Strip the pictures and reproduce the rest of the listing exactly.

*Data block*.

▼

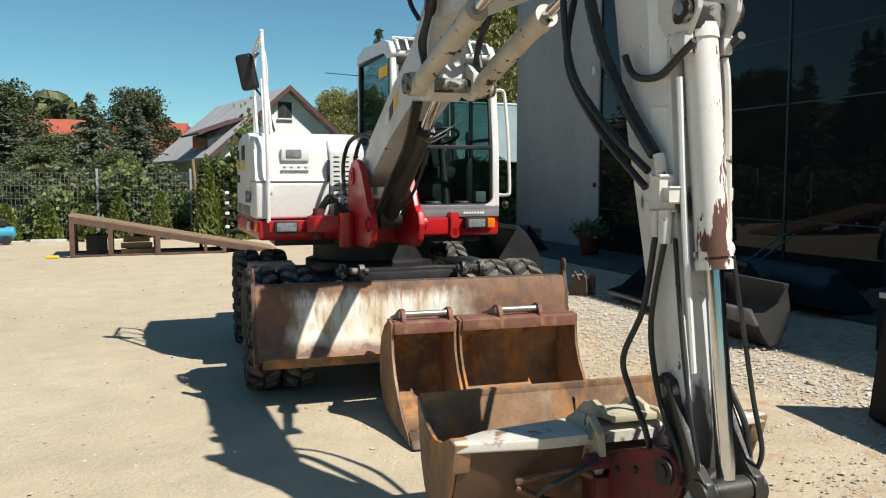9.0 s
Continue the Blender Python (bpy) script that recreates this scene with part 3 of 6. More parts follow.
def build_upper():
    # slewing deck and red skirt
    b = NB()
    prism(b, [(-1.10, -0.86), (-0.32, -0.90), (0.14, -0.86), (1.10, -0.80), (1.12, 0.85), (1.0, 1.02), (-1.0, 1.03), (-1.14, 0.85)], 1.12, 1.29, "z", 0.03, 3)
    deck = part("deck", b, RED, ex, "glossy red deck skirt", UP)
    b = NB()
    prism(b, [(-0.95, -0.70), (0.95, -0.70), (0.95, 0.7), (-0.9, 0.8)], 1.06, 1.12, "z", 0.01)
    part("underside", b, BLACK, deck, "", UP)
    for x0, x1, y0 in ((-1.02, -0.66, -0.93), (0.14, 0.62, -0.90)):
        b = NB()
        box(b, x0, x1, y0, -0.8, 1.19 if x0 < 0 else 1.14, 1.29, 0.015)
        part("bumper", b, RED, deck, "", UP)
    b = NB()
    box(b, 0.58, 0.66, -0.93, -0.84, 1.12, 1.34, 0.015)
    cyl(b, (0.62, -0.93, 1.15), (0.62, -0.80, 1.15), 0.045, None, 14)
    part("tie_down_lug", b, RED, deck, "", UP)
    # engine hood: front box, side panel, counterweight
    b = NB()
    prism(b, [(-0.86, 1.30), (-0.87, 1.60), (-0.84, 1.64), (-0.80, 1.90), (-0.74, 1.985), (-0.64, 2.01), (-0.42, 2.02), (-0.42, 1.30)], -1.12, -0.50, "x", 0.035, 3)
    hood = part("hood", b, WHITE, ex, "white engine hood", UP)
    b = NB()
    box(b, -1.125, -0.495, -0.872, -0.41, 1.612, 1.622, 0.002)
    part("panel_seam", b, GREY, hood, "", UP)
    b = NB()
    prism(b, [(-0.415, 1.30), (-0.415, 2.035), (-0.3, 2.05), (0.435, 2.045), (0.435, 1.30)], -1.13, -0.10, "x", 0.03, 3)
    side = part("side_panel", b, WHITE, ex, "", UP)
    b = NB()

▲

*Result of the task*.
9.0 s
Continue the Blender Python (bpy) script that recreates this scene with part 3 of 6. More parts follow.
def build_upper():
    # slewing deck and red skirt
    b = NB()
    prism(b, [(-1.10, -0.86), (-0.32, -0.90), (0.14, -0.86), (1.10, -0.80), (1.12, 0.85), (1.0, 1.02), (-1.0, 1.03), (-1.14, 0.85)], 1.12, 1.29, "z", 0.03, 3)
    deck = part("deck", b, RED, ex, "glossy red deck skirt", UP)
    b = NB()
    prism(b, [(-0.95, -0.70), (0.95, -0.70), (0.95, 0.7), (-0.9, 0.8)], 1.06, 1.12, "z", 0.01)
    part("underside", b, BLACK, deck, "", UP)
    for x0, x1, y0 in ((-1.02, -0.66, -0.93), (0.14, 0.62, -0.90)):
        b = NB()
        box(b, x0, x1, y0, -0.8, 1.19 if x0 < 0 else 1.14, 1.29, 0.015)
        part("bumper", b, RED, deck, "", UP)
    b = NB()
    box(b, 0.58, 0.66, -0.93, -0.84, 1.12, 1.34, 0.015)
    cyl(b, (0.62, -0.93, 1.15), (0.62, -0.80, 1.15), 0.045, None, 14)
    part("tie_down_lug", b, RED, deck, "", UP)
    # engine hood: front box, side panel, counterweight
    b = NB()
    prism(b, [(-0.86, 1.30), (-0.87, 1.60), (-0.84, 1.64), (-0.80, 1.90), (-0.74, 1.985), (-0.64, 2.01), (-0.42, 2.02), (-0.42, 1.30)], -1.12, -0.50, "x", 0.035, 3)
    hood = part("hood", b, WHITE, ex, "white engine hood", UP)
    b = NB()
    box(b, -1.125, -0.495, -0.872, -0.41, 1.612, 1.622, 0.002)
    part("panel_seam", b, GREY, hood, "", UP)
    b = NB()
    prism(b, [(-0.415, 1.30), (-0.415, 2.035), (-0.3, 2.05), (0.435, 2.045), (0.435, 1.30)], -1.13, -0.10, "x", 0.03, 3)
    side = part("side_panel", b, WHITE, ex, "", UP)
    b = NB()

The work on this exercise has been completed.